I hope that I’m not doing the film being reviewed a disservice to immediately mention Game of Thrones here, but it sees that the success of the latter is now so huge that there’s a large battle-shaped void in our viewing when the latter disappears from our screens for another year, and more than a few eager souls ready to fill it. Now, whilst medieval epic The Last King doesn’t have any fantastical elements like giants or dragons, it certainly boasts a lot of the aesthetics and themes which make GoT the indisputable smash banger that it is, from hails of arrows to loyalty in the face of political power-play. And then of course there’s one of GoT’s key actors (Kristofer Hivju) in a key role here, playing a Torstein rather than a Tormund, but essentially reprising the blunt, good-hearted man of action which has made his name worldwide.

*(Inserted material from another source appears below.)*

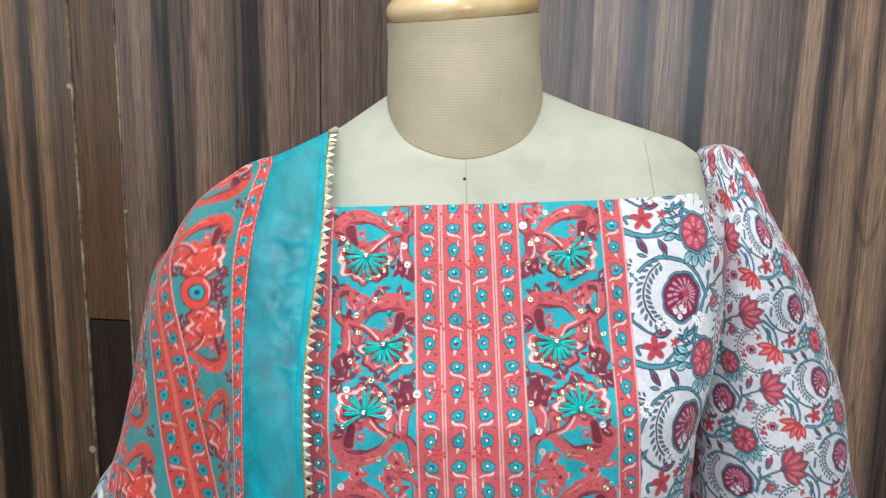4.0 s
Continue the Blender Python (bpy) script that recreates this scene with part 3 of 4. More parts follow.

last-kingWhere the film parts ways with the aforementioned series, however, is in its real-life historical basis. The director of The Last King, Nils Gaup, made a Viking-themed film titled Pathfinder in the 1980s (a film I love, though I take issue with some of the characterisation). Well, his most recent feature is far more firmly anchored in realism, though coming from that intersection between myth and history which usually arises with a good yarn. Coming post-Viking Age, the film is set in Norway in the year 1204. Although Norway has been Christianised by this point, as elsewhere in Europe the whole ‘love thy neighbour as thyself’ gambit has been ignored in favour of factionalism and brutal attempts to seize power; Norway is divided into small kingdoms, with the East Norwegian/Danish alliance, the Baglers, vying for control over the independent West. Fearing imminent invasion, the king sends some of his loyal Birkebeiners to escort his illegitimate baby son Håkon Håkonson – and the baby’s mother – to safety, ahead of the invading army. Illegitimate or not, the boy is in line to the throne, and will be killed if he’s discovered and identified. However, what seems initially to be a successful mission is thwarted by traitors in the king’s camp, who see the two friends – Torstein and Skjervald (Lilyhammer’s Jakob Oftebro) – taking the child to safety. Skjervald is followed and information as to little Håkonson’s whereabouts is brutally extracted from his young family. There’s our coming vengeance angle, then – but can the Birkebeiners prevent an overthrow of power which seems to come as much from within the country as without? Life at court is just as fraught with risk and duplicitious goings-on…

Firstly, and in common with a rather different Norwegian film that I reviewed lately (The Wave) this film is an absolute visual feast. Maybe I’m biased by my long-standing love of Scandinavia scenery, but quite honestly, who could look at places like this and not feel something? The bleak, beautiful and truly-inclement conditions on display look fantastic and Gaup gets that, even giving the Northern Lights a bit of screentime. Sure, all the skiing was a bit of a surprise, but of course it makes perfect sense in a country completely snowbound for many months of the year, and in fact it’s funny that the Wildlings never thought of it. In keeping with this brutal, yet Sublime landscape, life as depicted in The Last King is itself brutal – though on a workable and smaller scale, with no vast armies pitted against vast armies here, rather a believable number of men in the fight. Whilst the film isn’t awash with blood and grue, either, it certainly makes the point that bloodshed was a matter-of-fact process, where women and children are not let off the hook (Hollywood would have had the girls throwing the men around like matchsticks at some point; Gaup does not).

Outbreaks of violence are matched against far slower sequences, in which we’re invited to understand the key protagonists and their motivations. These are, by and large, plausible and engaging, although on occasion the film feels a little like Two Men and a Baby (or perhaps due to the large amount of scenes shared by the baby himself, Jonathan Oskar Dahlgren, a little like Willow – two films where the baby feels like a person rather than a prop). This is largely Hivju’s and Oftebro’s film, although all of the supporting cast are good; the villains here are a little one-dimensional, something the director decided on in Pathfinder, too, but as a force to be reckoned with they’re more than adequate, if not equally as fleshed-out as the good guys. In fact, only some bizarre oversights with dubbing (a lullaby clearly not coming from the supposed singer; a baby crying when the bairn is in shot and looking perfectly happy) threaten the overall competent handling of all of the elements in play.

Fair enough, nearly all of these historical action films share obligatory elements (like the wafty female vocals on the credits or the aforementioned vengeance plot-line) but The Last King is a worthwhile entrant into the genre. It has its roots in a period of history I’ll confess I don’t know well, but it crafts a decent, accessible tale and supplies an abundance of equally decent performances and settings. Plus, let’s be honest: any more Kristofer Hivju hurtling around in furs brandishing weaponry can’t be a bad thing, now can it?

The Last King is available from 3rd October 2016.